Wine review — Pepper Tree, Grant Burge, Vasse Felix, Chrismont and Rutherglen Estate

Pepper Tree Limited Release Chardonnay 2010 $22
Wrattonbully, South Australia
Yes, this is the third Jim Chatto-made chardonnay reviewed here in as many weeks – expressing yet another facet of the variety. First we saw the thrilling acid spine and intense nectarine-like flavour of Orange chardonnay; then the generous, round, softness and delicacy of the Lower Hunter version. Now we finish with what Chatto calls a Burgundian style, made with the French “Bernard” clones grown at Wrattonbully, near Coonawarra. The underlying varietal flavour seems more melon- and fig-like, but it’s bound up in a tight, fine structure. The barrel and lees influences are subtle indeed, but the overall impact is of restrained power with elegance. All three Peppertree chardonnays deliver rare quality at their prices.

Grant Burge Thorn Riesling 2010 $15–$17
Thorn Vineyard, Eden Valley, South Australia
Grant Burge first bought fruit from the Thorn family’s Eden Valley vineyard in 1988. Now 30 years old, the vines produced magic in 2010 – a peculiar vintage, says Burge, ending with a very cool ripening period, ideal for white varieties. In Thorn this translates to a beautifully aromatic riesling, featuring floral and lime-like varietal character. The intense, zesty, lime character carries through on a pure, delicate, shimmering, dry palate. Provides exciting drinking at the price.
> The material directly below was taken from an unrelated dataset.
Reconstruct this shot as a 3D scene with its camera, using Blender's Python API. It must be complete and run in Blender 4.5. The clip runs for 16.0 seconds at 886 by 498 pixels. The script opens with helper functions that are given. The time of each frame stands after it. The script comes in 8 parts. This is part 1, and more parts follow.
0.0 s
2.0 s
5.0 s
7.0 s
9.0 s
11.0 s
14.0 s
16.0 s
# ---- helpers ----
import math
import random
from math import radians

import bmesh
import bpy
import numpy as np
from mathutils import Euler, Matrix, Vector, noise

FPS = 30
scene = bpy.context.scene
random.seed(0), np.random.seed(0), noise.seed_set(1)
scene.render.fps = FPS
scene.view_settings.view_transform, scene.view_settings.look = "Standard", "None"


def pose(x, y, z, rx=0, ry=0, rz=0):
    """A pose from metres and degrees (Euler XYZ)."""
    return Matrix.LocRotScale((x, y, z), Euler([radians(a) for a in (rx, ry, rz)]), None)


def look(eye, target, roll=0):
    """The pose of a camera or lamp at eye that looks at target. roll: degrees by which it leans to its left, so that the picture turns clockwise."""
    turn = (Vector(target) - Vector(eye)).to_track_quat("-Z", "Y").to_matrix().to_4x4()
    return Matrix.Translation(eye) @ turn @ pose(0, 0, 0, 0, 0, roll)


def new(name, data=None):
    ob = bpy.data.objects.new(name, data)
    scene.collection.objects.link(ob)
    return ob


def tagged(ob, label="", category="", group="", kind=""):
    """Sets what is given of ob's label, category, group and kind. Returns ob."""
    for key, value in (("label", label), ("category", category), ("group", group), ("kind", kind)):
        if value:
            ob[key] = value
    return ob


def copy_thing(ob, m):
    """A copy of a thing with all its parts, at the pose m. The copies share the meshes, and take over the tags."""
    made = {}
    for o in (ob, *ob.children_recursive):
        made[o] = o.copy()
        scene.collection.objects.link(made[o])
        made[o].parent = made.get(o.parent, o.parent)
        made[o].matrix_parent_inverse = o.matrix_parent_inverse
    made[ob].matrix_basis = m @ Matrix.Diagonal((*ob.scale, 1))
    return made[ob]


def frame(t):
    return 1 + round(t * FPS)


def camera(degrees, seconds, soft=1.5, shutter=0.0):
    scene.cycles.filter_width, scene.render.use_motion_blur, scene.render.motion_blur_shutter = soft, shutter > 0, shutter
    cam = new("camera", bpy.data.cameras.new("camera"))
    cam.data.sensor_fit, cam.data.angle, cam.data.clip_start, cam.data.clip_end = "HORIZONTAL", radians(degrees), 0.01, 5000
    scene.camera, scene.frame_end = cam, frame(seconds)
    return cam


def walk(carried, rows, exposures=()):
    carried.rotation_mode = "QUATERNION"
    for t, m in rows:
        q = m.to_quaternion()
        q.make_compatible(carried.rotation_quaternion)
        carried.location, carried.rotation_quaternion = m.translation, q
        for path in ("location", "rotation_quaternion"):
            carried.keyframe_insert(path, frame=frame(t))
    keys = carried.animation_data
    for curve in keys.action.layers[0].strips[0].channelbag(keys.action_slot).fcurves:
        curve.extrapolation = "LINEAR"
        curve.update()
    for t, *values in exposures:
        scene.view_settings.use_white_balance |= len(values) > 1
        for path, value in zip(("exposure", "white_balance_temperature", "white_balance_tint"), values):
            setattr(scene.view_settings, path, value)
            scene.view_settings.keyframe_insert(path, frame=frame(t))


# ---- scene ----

Grant Burge Meshach 2006 $104.50–$155
Filsell Vineyard, Southern Barossa Valley, South Australia
Today’s two five-star reds (Burge and Vasse Felix) couldn’t be more different. They’re chalk and cheese – but brilliant, highly polished examples of long-established regional styles. Grant Burge’s Meshach tells the traditional Barossa Valley shiraz story. Sourced from old vines, mainly at the southern end of the valley, it’s partially barrel fermented and all matured for 22 months in American (85 per cent) and French oak, 70 per cent of it new. While that makes a dark and potent wine initially, at five years Meshach is blossoming with its wonderfully complex aromas, deep, sweet fruited palate and layers of soft tannins. It’s big, for sure, but harmonious and, over time, it’ll become increasingly refined and elegant.

Vasse Felix Heytesbury
Cabernet Sauvignon Petit Verdot Malbec 2008 $75–$88

Vasse Felix Vineyard, Margaret River, Western Australia
We watch in wonder as China’s billionaires drive up prices of Bordeaux’s top reds. Nick’s wine merchants, for example, offers Chateau Lafite Rothschild 2009 at $1,999 a bottle pre-arrival in Australia. Is any wine worth that much? It’s great business for the French. But if we’re more interested in the wine in front of us than the label, several Australian cabernet blends, including the sublime Heytesbury 2008, easily bear comparison with their far more expensive Bordeaux counterparts. It’s a blend of cabernet sauvignon, petit verdot and malbec grown at Vasse Felix (owned by the Holmes a Court family) and made by Virginia Willcock. The three varieties combine harmoniously with French oak, delivering a fragrant, complex, powerful-but-elegant, world-class red.

Chrismont La Zona Barbera 2010 $26
King Valley, Victoria
La Zona Barbera 2010 and Rutherglen Estate Durif 2008 are just two of more than 120 wines on tasting at Taste of Two Regions (King Valley and Rutherglen) at Rydges Lakeside on Sunday, 3 July, 10am to 5pm. Entry fee for the tasting of regional produce and wine is $25. Chrismont, owned by Arnie and Jo Pizzini, represents the King Valley’s Italian heritage with this delicious, medium-bodied barbera. It’s purple rimmed with summer-berry fruit flavours as vivid as the colour. Typical for barbera, the structure relies as much on high acidity as it does on tannin, differentiating it from mainstream varieties.

Rutherglen Estate Durif 2008 $21.95
Rutherglen, Victoria
Although durif emerged in southern France in the nineteenth century, it took well to Rutherglen “as it is a late ripening variety, requiring a warm climate and an extended ripening period to develop its full flavour and structural potential”. It became Rutherglen’s idiosyncratic signature red variety, noted for its dense colour, formidable tannins and ability to age for decades. Rutherglen Estate’s version turns down the volume slightly, avoiding the variety’s sometimes port-like alcohol and impenetrable colour. However, it’s still recognisably durif with its ripe, full palate and firm tannins.